There was a lot of tweeting done over the course of the day (#nfdp13) so I won't repeat it here. (I've made a storify of all my tweets and retweets - unfortunately storify couldn't seem to find the #nfdp13 tweets for other people, so I couldn't add them in.) I was also on two of the panels, so may have missed a few bits of information there - it's hard to tweet when you're sitting on a stage in front of an audience!

A few things struck me about the event:

  • It was really good to see so many enthusiastic people there!
  • The meme on the difference between *p*ublication (i.e. on a blog post) and *P*ublication (i.e. in a peer-reviewed journal) is spreading.
  • I've got a dodgy feeling about the use of "data descriptors" instead of "data papers" in Nature's Scientific Data - it feels like publishing the data in that journal doesn't give it the full recognition it deserves. Also, as a scientist, I want to publish papers, not data descriptors.

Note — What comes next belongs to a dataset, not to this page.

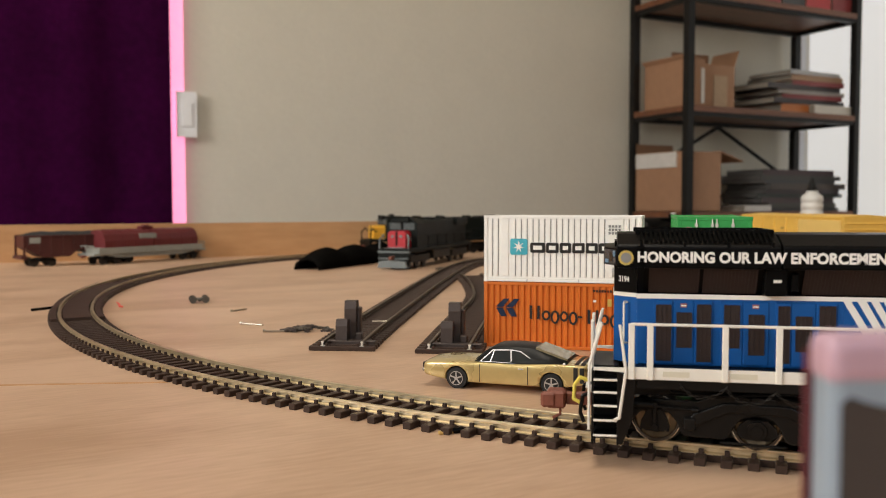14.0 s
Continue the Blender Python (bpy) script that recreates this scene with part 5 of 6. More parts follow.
for x in (-27.9, -25.8):
    part("tail_stripe", box(B(), x, x + 1.4, 9.6, 10.62 + 0.1 * (x > -26), 4.8, 9.9, 0.1), DARK_PRINT, CAR, "black bumblebee stripe")
    bm = B()
    rows = []
    for k in range(13):
        y = -9.0 + 1.5 * k
        rows.append([bm.verts.new((xx, y, deck_height(xx, y) + 0.07)) for xx in (x, x + 0.7, x + 1.4)])
    for a, b in zip(rows, rows[1:]):
        for k in range(2):
            bm.faces.new((a[k], a[k + 1], b[k + 1], b[k]))
    bmesh.ops.solidify(bm, geom=bm.faces[:], thickness=0.15)
    part("deck_stripe", bm, DARK_TAIL, CAR)
part("tail_panel", box(B(), -29.7, -28.8, -9.2, 9.2, 6.4, 9.7, 0.3), DARK_TAIL, CAR, "dark recessed tail panel")
part("bumper", box(B(), -30.0, -29.0, -9.3, 9.3, 4.6, 5.7, 0.3), CHROME, CAR, "chrome rear bumper")
part("bumper", box(B(), 29.6, 30.6, -9.4, 9.4, 5.0, 6.2, 0.4), CHROME, CAR)
part("grille", box(B(), 29.6, 30.6, -8.4, 8.4, 6.3, 8.2, 0.2), DARK_PRINT, CAR)
part("fuel_cap", rod(B(), (-21, 9.2, 10.5), (-21, 9.6, 10.8), 0.5, 10), CHROME, CAR)
for x in (17, -17):
    for s in (-1, 1):
        part("wheel_arch", rod(B(), (x, s * 7.2, 3.8), (x, s * 7.7, 3.8), 4.2, 28), LINES, CAR)
        ty = part("wheel", rod(B(), (x, s * 7.8, 3.7), (x, s * 10.6, 3.7), 3.7, 30), TYRE, CAR, "black tyre with chrome rim")
        part("rim", lathe(B(), [(2.5, 0), (2.5, 0.3), (2.2, 0.12), (0.5, 0.12)], Matrix.Translation((x, s * 10.65, 3.7)) @ Matrix.Rotation(-s * math.pi / 2, 4, "X"), 20), LINES, ty)
        for k in range(5):
            a = 2 * math.pi * k / 5 + 0.3
            part("spoke", rod(B(), (x, s * 10.9, 3.7), (x + 2.2 * math.cos(a), s * 10.95, 3.7 + 2.2 * math.sin(a)), 0.30, 6), CHROME, ty)
        part("rim_ring", lathe(B(), [(2.5, 0), (2.5, 0.45), (2.25, 0.45), (2.25, 0.1)], Matrix.Translation((x, s * 10.6, 3.7)) @ Matrix.Rotation(-s * math.pi / 2, 4, "X"), 20), CHROME, ty)
        part("hub", rod(B(), (x, s * 10.6, 3.7), (x, s * 11.15, 3.7), 0.6, 8), CHROME, ty)

# ---- buffer stops ----
DARK_TIE = mat("dark_brown_plastic", (0.050, 0.034, 0.028), 0.5, vary=0.2, scale=700, bump=0.2)


def buffer_stop(m):
    b = thing("buffer_stop", "dark brown plastic buffer stop on a siding end", "buffer stop", m, "buffer stops")
    part("base_beam", box(B(), -2.2, 2.2, -13.5, 10.5, 0.1, 3.4, 0.2), DARK_TIE, b)
    part("front_block", prism(B(), [(-1.8, 3.2), (5.0, 3.2), (4.6, 11.0), (3.2, 12.8), (-0.4, 12.8), (-1.4, 10.0)], -0.6, 4.6, "y"), DARK_TIE, b, "tapered front block")
    part("rear_block", prism(B(), [(5.0, 1.8), (12.0, 1.8), (11.0, 19.0), (10.0, 20.6), (5.6, 20.6), (4.6, 17.0)], -3.4, 2.0, "y"), DARK_TIE, b, "taller rear block")
    part("fin", box(B(), 6.5, 10.5, -5.2, -3.2, 1.8, 17.6, 0.5), DARK_TIE, b)
    part("side_block", box(B(), 2, 6, -6.6, -3.4, 1.8, 6.4, 0.4), DARK_TIE, b)
    return b


buffer_stop(pose(-.0436, .3880, 0, 0, 0, 83))
buffer_stop(pose(.0037, .3795, 0, 0, 0, 82))

# ---- rerailer section of the main track ----
bm = B()
for o0, o1, z in ((-13.6, -10.4, 3.3), (-7.0, 7.0, 3.5), (10.4, 13.6, 3.3)):
    n = 40
    rows = []
    for i in range(n + 1):
        x, y, a = track_at(0.60 + 0.225 * i / n)
        nx, ny = -math.sin(a), math.cos(a)
        rows.append([(x + nx * o * MM, y + ny * o * MM, zz * MM) for o, zz in ((o0, 1.7), (o1, 1.7), (o1, z), (o0, z))])
    loft(bm, rows)
solid("rerailer", bm, TIE, "dark brown plastic rerailer plates in the curved track", "track plate", k=1)

# ---- loose bits on the table ----
GUN = mat("dull_grey_metal", (0.10, 0.09, 0.075), 0.4, 0.6, vary=0.3, scale=700)
NAIL = mat("bare_steel", (0.42, 0.37, 0.30), 0.35, 1.0)


def loose(name, bm, material, label, cat, x, y, rz, group=""):
    return solid(name, bm, material, label, cat, pose(x, y, 0, 0, 0, rz), group)


bm = box(box(B(), -5.5, 5.5, -2.0, 2.0, 1.4, 3.4, 0.4), -1, 1, -4, 4, 1.0, 3.0, 0.3)
for x in (-4, 4):
    rod(bm, (x, -4.2, 2.4), (x, 4.2, 2.4), 0.6)
    for y in (-3.6, 3.6):
        rod(bm, (x, y - 0.6, 2.4), (x, y + 0.6, 2.4), 2.4, 14)
loose("spare_truck", bm, GUN, "loose grey freight-car truck lying on the table", "model part", -.1615, .5706, 20)
for x, y, r, n in ((-.1245, .5258, 58, 6.0), (-.1025, .4620, -26, 7.2), (-.0850, .4360, 0, 5.6)):
    loose("track_spike", rod(rod(B(), (-n, 0, 0.55), (n, 0, 0.55), 0.5, 8), (-n - 0.6, 0, 0.8), (-n, 0, 0.8), 0.85, 8), NAIL, "small steel track nail lying on the table", "nail", x, y, r, "loose nails")
PILE = thing("spare_sprue", "pile of small dark brown model fittings on the table", "model part", pose(-.0690, .4390, 0, 0, 0, -18))
rnd = random.Random(4)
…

I can't report a data descriptor to REF, but I can a data paper.
  • It wasn't just me showing cartoons and pictures of cats
  • I could really do with finding the time to sit down and think properly about Parsons' and Fox's excellent article Is Data Publication the Right Metaphor? (and maybe even the time to write a proper response).
  • Only archiving the data that's directly connected with a journal article risks authors only keeping the cherry-picked data they used to justify their conclusions. Also it doesn't cover the vast range of scientific data that is important and irrepreducible, but isn't the direct subject of a paper. Nor does it offer any solution for the problem of negative data. Still, archiving the data used in the paper is a good thing to do - it just shouldn't be the only archiving done.
  • Our current methods of scientific publication have worked for 300 years - that's pretty good going, even if we do need to update them now!